* **STATED GOAL**
Copy exactly the lines from the one containing "for path, value" through the last line of the records, both included, and nothing more.

-- start of EXERCISE INPUT --

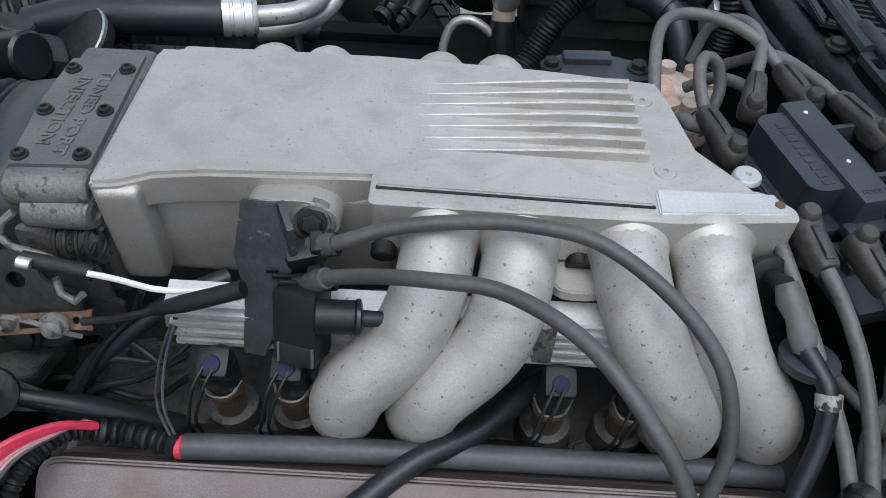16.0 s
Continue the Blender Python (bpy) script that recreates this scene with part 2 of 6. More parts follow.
GREYWIRE = mat("grey_ignition_lead", (0.075, 0.0745, 0.073), (0.13, 0.129, 0.127), 0.5, 0, 24, 260, 0.1, 0.08, (0.06, 0.055, 0.05), 0.68, 90)
RADBOX = mat("dusty_radiator_tank", (0.02, 0.0205, 0.0202), (0.075, 0.0742, 0.071), 0.54, 0, 26, 300, 0.45, 0.12, (0.13, 0.126, 0.118), 0.69, 110, wash=((0.15, 0.145, 0.135), 38, 0.6))
STEEL = mat("zinc_steel", (0.33, 0.33, 0.32), (0.52, 0.52, 0.51), 0.35, 0.9, 40, 500, 0.15)
CHROME = mat("bright_metal", (0.56, 0.555, 0.54), (0.7, 0.695, 0.68), 0.34, 0.8, 40, 300, 0.05)
RUST = mat("rusty_steel", (0.06, 0.034, 0.022), (0.19, 0.12, 0.078), 0.75, 0.2, 45, 300, 0.35)
BRASS = mat("heat_tinted_steel_tube", (0.2, 0.158, 0.13), (0.36, 0.305, 0.265), 0.38, 0.85, 30, 400, 0.15)
IRON = mat("pale_scaled_iron", (0.14, 0.128, 0.118), (0.27, 0.252, 0.238), 0.72, 0.1, 26, 300, 0.4, 0.1, (0.1, 0.07, 0.05), 0.66, 90)
DARKIRON = mat("oily_black_iron", (0.0085, 0.0085, 0.0087), (0.0235, 0.0228, 0.022), 0.58, 0.1, 25, 200, 0.4, spec=0.4)
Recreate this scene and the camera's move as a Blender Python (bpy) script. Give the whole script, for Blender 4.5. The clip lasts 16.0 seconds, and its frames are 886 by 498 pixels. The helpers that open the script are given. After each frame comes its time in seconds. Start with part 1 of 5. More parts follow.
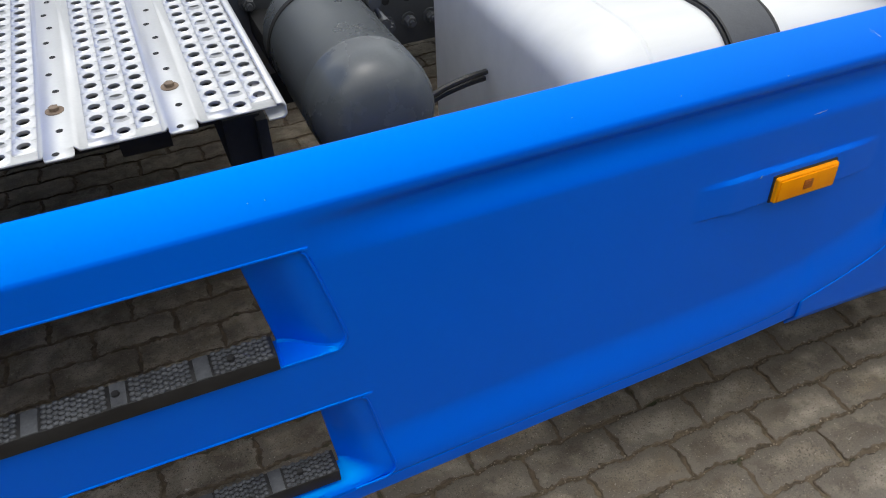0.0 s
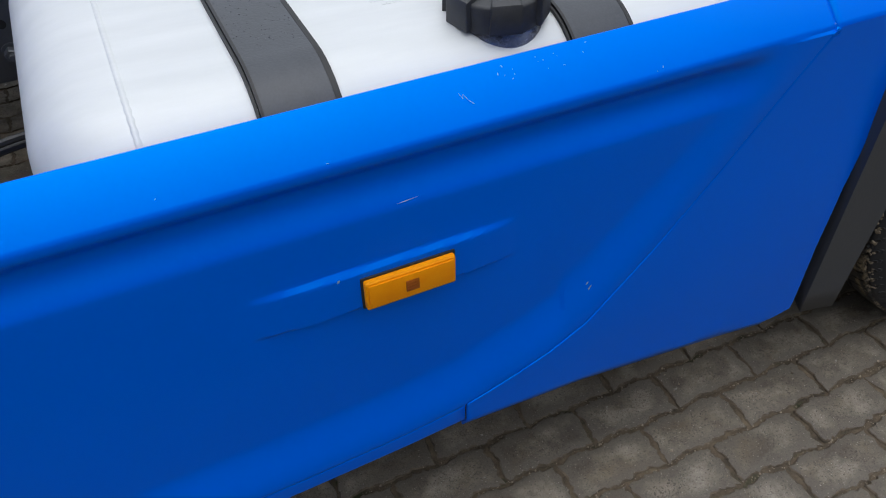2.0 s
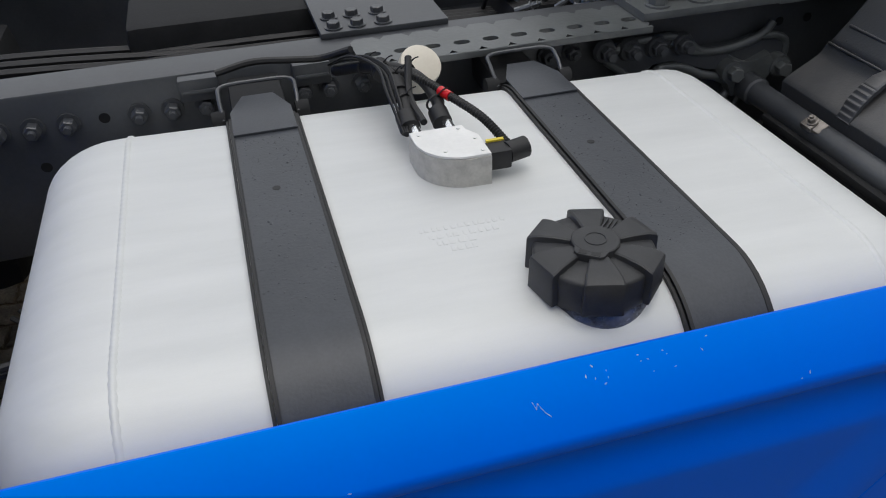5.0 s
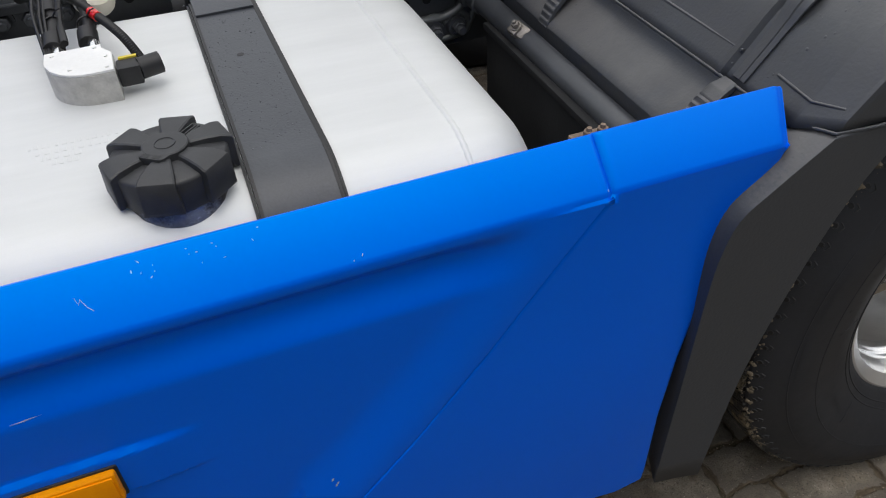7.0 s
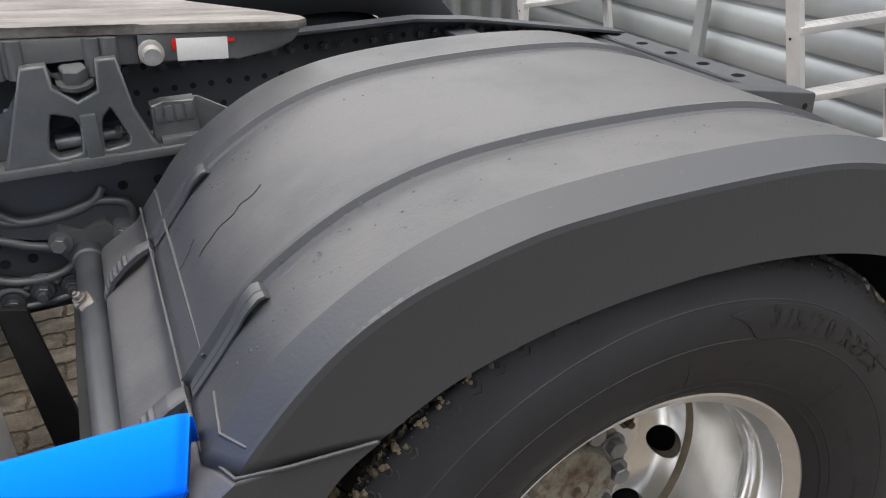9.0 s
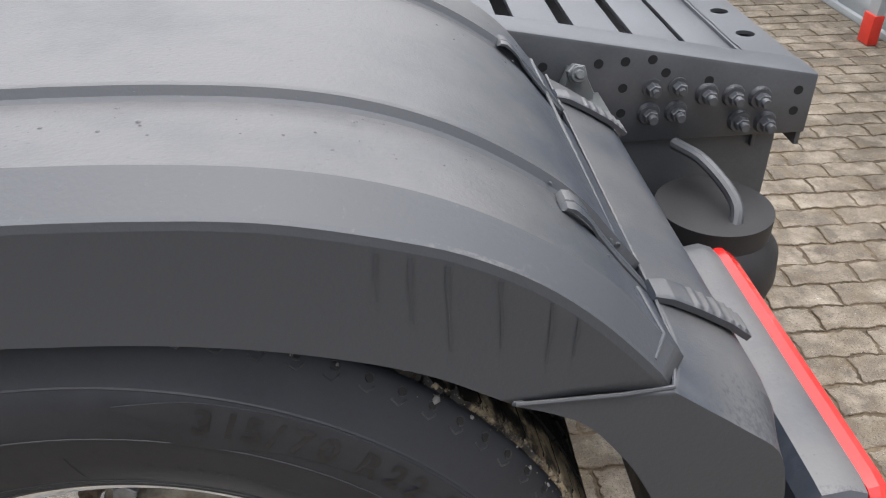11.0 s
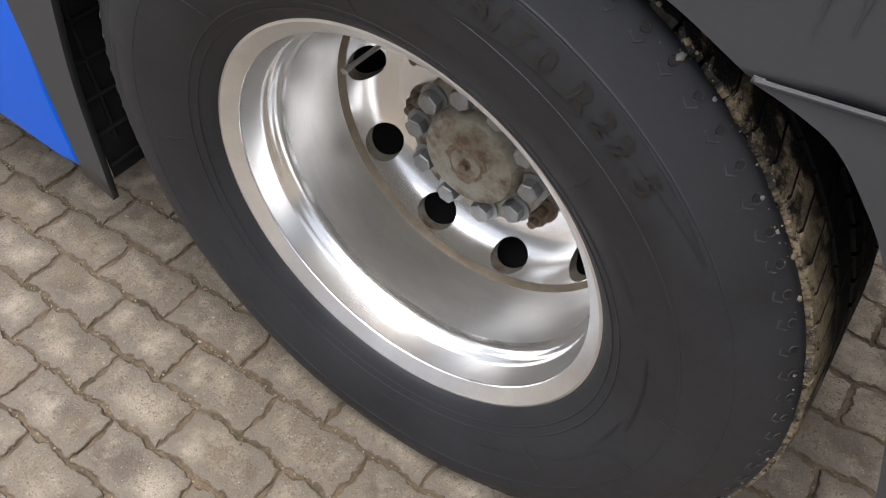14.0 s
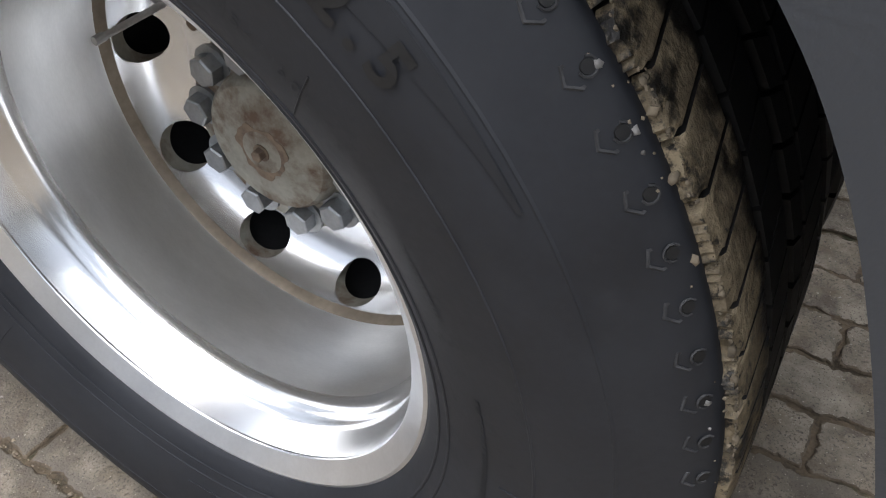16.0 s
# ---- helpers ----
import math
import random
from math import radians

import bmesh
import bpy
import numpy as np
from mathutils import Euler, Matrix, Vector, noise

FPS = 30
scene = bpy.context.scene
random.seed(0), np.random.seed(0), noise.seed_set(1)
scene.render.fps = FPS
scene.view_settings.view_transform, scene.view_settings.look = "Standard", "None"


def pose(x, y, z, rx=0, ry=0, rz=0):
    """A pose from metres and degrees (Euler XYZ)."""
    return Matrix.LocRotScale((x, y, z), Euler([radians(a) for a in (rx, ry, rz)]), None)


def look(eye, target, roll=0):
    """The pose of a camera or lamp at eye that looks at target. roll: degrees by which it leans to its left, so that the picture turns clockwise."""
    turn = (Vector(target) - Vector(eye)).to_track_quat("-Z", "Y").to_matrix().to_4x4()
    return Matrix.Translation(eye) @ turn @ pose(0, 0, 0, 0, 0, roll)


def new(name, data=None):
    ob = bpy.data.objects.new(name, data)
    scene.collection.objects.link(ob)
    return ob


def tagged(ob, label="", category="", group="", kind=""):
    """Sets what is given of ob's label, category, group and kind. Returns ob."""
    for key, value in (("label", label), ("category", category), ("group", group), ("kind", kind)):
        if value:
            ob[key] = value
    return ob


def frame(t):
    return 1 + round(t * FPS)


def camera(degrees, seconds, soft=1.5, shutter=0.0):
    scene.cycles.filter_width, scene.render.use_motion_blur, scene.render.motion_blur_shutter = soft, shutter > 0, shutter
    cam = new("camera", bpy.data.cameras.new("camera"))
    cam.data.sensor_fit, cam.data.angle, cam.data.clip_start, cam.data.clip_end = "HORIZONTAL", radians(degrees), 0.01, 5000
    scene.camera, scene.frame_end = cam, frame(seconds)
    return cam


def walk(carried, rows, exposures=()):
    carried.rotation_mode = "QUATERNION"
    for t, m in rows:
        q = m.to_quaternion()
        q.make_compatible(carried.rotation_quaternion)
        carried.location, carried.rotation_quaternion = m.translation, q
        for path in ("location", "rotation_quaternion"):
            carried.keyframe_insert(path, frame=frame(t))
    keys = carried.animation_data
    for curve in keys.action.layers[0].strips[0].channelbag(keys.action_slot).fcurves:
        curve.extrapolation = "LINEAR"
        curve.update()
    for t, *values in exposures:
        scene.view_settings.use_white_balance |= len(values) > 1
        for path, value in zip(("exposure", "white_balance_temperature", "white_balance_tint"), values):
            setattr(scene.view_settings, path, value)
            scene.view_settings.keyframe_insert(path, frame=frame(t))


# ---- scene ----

-- end of EXERCISE INPUT --

* **TASK OUTPUT**
        for path, value in zip(("exposure", "white_balance_temperature", "white_balance_tint"), values):
            setattr(scene.view_settings, path, value)
            scene.view_settings.keyframe_insert(path, frame=frame(t))


# ---- scene ----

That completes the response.